Rule 19(a), U.R.C.P. states that
“When a person who should join as a plaintiff refuses to do so, or his consent cannot be obtained, he may be made a defendant or, in proper cases, an involuntary plaintiff.”
Plaintiff contends that he was the real party in interest; that he had a just claim against defendant; that under Title 82, Chapter 2, U.C.A. 1943 he was prevented from bringing the action; that at the time the listing agreement was signed, he was licensed under Bardsley; that Bardsley’s presence before the court as a licensed broker was necessary in order for plaintiff to recover; and that joining Bardsley as involuntary plaintiff was therefore necessary and proper under the law. We do not agree.

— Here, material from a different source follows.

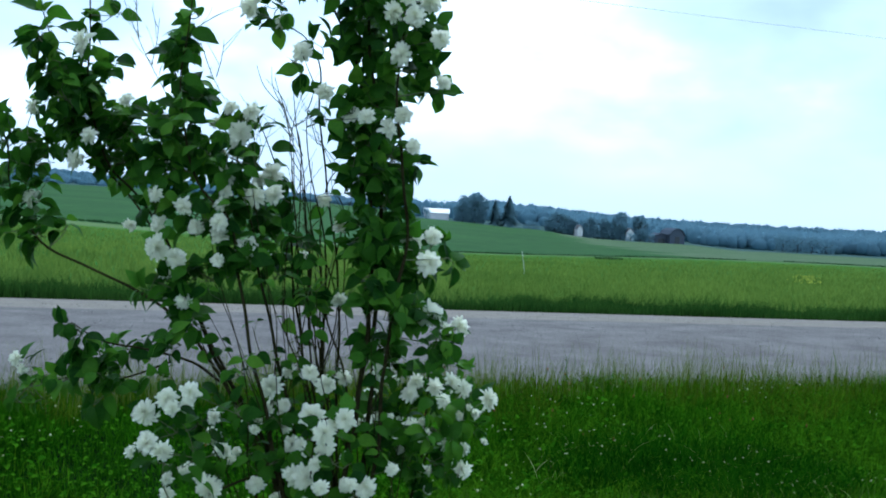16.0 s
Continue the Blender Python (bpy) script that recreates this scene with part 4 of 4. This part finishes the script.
TOWER = ((-0.14, 2.99, 2.14, 6.6), (-0.11, 3.07, 2.07, 6.5), (-0.03, 3.07, 2.20, 5.8), (0.01, 2.96, 2.12, 4.1), (-0.02, 3.04, 2.03, 4.2), (0.04, 3.05, 1.95, 5.8), (0.11, 3.03, 1.84, 5.8), (0.31, 2.88, 1.94, 6.1), (0.32, 2.85, 2.10, 5.7), (0.28, 2.85, 2.05, 6.3), (0.34, 2.84, 2.04, 6.3), (0.28, 2.81, 2.12, 5.0), (0.35, 2.89, 2.20, 4.9), (0.38, 2.85, 2.17, 4.8), (0.39, 2.93, 2.10, 5.6), (0.41, 2.81, 1.98, 5.0), (0.44, 2.94, 1.88, 4.4), (0.19, 3.03, 1.78, 6.1), (0.23, 2.95, 1.77, 5.0), (0.29, 2.94, 1.74, 6.2), (0.33, 2.94, 1.78, 5.9), (0.36, 2.89, 1.69, 4.3))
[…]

It may well be that plaintiff is the real party in interest— providing any legal claim whatsoever exists against the *374defendant. We believe none does. The agreement between plaintiff and defendant was unauthorized by statute. Such agreement could only have been valid if executed for and in behalf of Bardsley as authorizing broker. It was not. Bardsley had no knowledge of such agreement; was not interested therein; and had no intention of becoming so. Similarly, neither plaintiff nor defendant intended Bardsley to have any relationship to or interest in the listing agreement. Bardsley had no interest in this contract whatsoever. Hence, plaintiff could receive no interest under such agreement from Bardsley and was prevented by statute from having an interest in his own right. Thus, at no time was there a claim against defendant which was enforceable by Bardsley, by plaintiff, or by plaintiff through Bardsley.
It is true that Rule 19 (a), U.R.C.P. states that a person or party may be joined as an involuntary plaintiff. Such person or party, however, must have some interest, affirmative or negative, which is beneficial or detrimental to the interest of the party desiring to so join the recalcitrant person. Bardsley had no such interest. He could bring no action against defendant based on the listing agreement since he was not a party thereto and had no assignment of interest therein. Similarly, defendant had no contractual cause of action against Bardsley since he made no agreement with Bardsley and none with plaintiff acting in Bardsley’s behalf. Rule 19(a) does not permit one having no relationship or interest whatsoever in the conflict between the warring parties, to be drawn into the fray merely because the real party in interest, — who is barred by statutory provision from prosecuting the action in his own name and right — , is in need of such person to circumvent legislative mandate.
The judgment of the lower court is reversed. Costs to appellant.
WOLFE, C. J., and CROCKETT and WADE, JJ., concur.